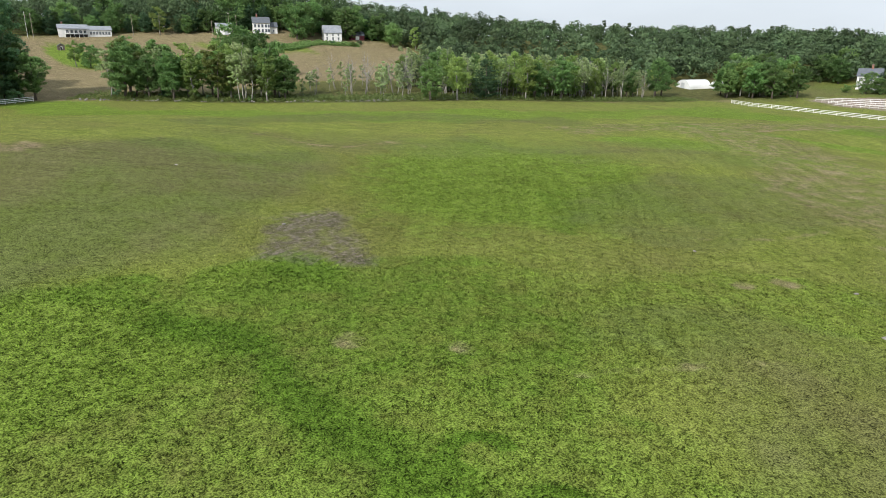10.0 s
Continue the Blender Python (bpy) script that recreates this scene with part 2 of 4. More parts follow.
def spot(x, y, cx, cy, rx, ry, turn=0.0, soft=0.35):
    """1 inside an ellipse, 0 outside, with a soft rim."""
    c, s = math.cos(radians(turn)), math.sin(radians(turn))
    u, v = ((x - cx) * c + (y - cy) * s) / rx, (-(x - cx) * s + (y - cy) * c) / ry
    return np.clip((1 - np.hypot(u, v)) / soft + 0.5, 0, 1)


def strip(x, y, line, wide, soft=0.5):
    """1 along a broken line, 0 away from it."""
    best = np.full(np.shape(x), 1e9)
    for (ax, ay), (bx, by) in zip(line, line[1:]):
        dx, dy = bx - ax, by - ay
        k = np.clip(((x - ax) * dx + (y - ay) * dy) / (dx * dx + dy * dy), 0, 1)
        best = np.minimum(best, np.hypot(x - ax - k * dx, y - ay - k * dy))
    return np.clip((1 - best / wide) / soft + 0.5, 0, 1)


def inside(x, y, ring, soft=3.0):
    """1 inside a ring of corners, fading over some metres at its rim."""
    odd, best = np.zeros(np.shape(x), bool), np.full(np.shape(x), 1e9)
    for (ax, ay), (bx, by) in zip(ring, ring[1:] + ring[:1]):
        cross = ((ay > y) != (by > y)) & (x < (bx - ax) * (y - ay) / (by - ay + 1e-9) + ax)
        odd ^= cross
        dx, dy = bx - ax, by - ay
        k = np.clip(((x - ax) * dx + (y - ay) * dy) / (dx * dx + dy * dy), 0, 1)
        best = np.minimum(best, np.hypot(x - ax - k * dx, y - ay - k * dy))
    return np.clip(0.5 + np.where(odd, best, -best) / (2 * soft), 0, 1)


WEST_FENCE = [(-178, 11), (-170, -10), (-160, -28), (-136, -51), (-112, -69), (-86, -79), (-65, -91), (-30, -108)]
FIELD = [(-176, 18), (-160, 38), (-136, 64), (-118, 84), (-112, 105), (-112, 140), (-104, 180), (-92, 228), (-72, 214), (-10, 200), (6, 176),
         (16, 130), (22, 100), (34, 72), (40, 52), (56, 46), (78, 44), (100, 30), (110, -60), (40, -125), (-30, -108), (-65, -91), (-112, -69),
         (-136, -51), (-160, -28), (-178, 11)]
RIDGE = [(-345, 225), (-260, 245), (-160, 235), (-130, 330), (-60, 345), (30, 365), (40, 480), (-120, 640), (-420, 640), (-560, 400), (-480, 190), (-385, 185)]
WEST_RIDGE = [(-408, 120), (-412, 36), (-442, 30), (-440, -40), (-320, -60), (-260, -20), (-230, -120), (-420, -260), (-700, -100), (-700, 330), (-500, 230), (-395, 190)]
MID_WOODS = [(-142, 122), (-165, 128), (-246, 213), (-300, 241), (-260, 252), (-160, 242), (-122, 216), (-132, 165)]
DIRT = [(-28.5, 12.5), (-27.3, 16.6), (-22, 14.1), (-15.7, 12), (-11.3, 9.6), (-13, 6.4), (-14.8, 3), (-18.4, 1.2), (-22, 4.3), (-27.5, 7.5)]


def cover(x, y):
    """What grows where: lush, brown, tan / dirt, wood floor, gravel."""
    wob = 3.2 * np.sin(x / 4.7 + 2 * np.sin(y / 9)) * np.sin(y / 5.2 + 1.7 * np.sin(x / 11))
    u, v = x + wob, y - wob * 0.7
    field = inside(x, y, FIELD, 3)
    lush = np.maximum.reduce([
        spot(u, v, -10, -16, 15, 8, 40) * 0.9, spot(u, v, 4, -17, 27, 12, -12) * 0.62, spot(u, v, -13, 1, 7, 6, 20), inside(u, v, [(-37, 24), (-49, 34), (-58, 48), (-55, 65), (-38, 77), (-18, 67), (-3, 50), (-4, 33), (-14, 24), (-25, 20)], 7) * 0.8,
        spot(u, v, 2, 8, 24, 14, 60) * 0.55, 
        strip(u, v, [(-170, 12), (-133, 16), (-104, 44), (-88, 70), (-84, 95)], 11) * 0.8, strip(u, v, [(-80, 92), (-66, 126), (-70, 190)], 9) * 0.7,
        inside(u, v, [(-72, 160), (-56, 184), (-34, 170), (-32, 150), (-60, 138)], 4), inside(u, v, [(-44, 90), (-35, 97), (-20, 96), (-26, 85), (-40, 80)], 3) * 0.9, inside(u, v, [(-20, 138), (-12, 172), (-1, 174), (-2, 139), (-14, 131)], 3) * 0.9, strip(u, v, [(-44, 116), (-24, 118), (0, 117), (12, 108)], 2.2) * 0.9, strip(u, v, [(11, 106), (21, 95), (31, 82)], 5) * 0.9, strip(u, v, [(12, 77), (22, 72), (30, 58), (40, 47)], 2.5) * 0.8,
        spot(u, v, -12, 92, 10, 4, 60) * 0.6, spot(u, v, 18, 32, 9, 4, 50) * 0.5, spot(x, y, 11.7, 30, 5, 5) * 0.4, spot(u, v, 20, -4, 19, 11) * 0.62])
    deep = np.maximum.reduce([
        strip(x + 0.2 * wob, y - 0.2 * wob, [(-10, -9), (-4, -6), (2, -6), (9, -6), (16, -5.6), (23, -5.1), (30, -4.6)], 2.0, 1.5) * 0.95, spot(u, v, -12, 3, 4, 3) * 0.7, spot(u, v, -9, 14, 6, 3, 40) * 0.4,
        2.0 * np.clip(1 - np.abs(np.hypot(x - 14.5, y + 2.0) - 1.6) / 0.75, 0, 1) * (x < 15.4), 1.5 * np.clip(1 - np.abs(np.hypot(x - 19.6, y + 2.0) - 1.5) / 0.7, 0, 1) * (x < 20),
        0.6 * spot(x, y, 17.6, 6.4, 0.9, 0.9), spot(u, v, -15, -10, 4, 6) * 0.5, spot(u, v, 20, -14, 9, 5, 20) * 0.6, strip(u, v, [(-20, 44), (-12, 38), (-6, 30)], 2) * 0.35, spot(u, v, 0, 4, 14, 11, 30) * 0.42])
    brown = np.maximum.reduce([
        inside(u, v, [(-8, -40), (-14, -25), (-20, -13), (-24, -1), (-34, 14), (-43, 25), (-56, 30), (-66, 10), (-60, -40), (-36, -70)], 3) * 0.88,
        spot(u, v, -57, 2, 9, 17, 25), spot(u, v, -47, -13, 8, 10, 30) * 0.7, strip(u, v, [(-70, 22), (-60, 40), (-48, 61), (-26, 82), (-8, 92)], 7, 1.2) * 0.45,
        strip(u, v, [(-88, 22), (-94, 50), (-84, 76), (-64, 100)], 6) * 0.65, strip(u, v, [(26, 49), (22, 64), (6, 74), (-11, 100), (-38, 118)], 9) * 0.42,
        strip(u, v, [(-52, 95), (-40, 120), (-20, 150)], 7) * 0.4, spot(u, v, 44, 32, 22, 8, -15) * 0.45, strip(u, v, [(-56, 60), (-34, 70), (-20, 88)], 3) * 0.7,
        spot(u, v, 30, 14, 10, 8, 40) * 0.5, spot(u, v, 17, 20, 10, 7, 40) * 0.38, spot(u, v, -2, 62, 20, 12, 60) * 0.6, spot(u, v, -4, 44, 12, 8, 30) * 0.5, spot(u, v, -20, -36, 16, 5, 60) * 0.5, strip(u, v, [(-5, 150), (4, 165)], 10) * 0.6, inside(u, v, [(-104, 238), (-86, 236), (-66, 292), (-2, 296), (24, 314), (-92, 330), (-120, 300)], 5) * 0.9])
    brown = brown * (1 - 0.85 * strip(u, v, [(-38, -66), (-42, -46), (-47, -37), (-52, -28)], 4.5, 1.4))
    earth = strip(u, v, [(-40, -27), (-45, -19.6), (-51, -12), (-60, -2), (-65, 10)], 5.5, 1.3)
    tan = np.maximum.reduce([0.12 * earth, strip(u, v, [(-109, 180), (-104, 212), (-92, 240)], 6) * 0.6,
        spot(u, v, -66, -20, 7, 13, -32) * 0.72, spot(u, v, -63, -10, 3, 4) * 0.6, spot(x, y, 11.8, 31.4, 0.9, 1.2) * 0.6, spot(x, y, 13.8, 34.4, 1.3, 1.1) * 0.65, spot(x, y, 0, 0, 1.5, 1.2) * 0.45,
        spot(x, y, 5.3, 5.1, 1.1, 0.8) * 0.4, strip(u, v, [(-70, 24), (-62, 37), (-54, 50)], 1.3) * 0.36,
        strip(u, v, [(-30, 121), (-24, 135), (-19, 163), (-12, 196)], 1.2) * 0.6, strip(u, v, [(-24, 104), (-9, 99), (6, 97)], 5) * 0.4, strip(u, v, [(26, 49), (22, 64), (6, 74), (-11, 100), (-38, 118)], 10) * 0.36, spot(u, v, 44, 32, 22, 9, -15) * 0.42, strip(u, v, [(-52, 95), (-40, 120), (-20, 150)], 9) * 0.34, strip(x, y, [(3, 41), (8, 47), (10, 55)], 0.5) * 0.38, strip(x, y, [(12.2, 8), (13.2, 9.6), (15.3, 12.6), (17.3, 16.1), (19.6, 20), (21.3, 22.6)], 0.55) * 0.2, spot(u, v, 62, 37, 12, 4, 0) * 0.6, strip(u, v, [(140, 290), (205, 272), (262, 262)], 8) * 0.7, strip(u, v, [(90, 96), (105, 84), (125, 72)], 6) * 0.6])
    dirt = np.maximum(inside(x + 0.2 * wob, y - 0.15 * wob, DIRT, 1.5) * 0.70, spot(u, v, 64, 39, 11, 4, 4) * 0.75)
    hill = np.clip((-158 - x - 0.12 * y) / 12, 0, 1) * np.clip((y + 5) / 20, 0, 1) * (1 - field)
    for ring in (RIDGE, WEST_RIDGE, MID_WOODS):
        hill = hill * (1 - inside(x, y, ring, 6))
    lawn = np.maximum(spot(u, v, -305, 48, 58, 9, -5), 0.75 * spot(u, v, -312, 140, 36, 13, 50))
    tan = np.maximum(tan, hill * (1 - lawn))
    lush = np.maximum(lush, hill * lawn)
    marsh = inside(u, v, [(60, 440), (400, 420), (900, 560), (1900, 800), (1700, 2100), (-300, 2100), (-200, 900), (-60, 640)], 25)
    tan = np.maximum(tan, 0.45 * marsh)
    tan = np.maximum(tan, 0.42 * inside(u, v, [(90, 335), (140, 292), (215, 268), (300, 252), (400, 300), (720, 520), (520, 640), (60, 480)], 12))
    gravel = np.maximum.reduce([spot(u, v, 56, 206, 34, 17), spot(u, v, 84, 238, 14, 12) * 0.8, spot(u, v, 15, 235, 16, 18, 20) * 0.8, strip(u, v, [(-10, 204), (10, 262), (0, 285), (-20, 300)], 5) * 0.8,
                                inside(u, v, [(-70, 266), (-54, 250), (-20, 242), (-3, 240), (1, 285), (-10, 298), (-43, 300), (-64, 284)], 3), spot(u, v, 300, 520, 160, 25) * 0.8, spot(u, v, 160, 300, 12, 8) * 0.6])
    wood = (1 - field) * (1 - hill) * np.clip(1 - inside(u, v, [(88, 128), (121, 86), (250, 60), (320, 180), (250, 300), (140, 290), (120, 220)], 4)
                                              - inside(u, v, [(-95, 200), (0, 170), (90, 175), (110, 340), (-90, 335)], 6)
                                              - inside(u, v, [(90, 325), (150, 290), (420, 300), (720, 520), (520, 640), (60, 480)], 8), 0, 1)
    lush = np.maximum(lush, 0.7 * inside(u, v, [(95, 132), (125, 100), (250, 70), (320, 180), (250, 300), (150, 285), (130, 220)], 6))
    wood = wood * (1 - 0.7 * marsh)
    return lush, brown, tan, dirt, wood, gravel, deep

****

## TASK BRIEF
Pictures stay out. Repeat only the lines from the beginning of the data through the line that has "return np.clip(0.5 +".

## OUTPUT OF THE EXERCISE
10.0 s
Continue the Blender Python (bpy) script that recreates this scene with part 2 of 4. More parts follow.
def spot(x, y, cx, cy, rx, ry, turn=0.0, soft=0.35):
    """1 inside an ellipse, 0 outside, with a soft rim."""
    c, s = math.cos(radians(turn)), math.sin(radians(turn))
    u, v = ((x - cx) * c + (y - cy) * s) / rx, (-(x - cx) * s + (y - cy) * c) / ry
    return np.clip((1 - np.hypot(u, v)) / soft + 0.5, 0, 1)


def strip(x, y, line, wide, soft=0.5):
    """1 along a broken line, 0 away from it."""
    best = np.full(np.shape(x), 1e9)
    for (ax, ay), (bx, by) in zip(line, line[1:]):
        dx, dy = bx - ax, by - ay
        k = np.clip(((x - ax) * dx + (y - ay) * dy) / (dx * dx + dy * dy), 0, 1)
        best = np.minimum(best, np.hypot(x - ax - k * dx, y - ay - k * dy))
    return np.clip((1 - best / wide) / soft + 0.5, 0, 1)


def inside(x, y, ring, soft=3.0):
    """1 inside a ring of corners, fading over some metres at its rim."""
    odd, best = np.zeros(np.shape(x), bool), np.full(np.shape(x), 1e9)
    for (ax, ay), (bx, by) in zip(ring, ring[1:] + ring[:1]):
        cross = ((ay > y) != (by > y)) & (x < (bx - ax) * (y - ay) / (by - ay + 1e-9) + ax)
        odd ^= cross
        dx, dy = bx - ax, by - ay
        k = np.clip(((x - ax) * dx + (y - ay) * dy) / (dx * dx + dy * dy), 0, 1)
        best = np.minimum(best, np.hypot(x - ax - k * dx, y - ay - k * dy))
    return np.clip(0.5 + np.where(odd, best, -best) / (2 * soft), 0, 1)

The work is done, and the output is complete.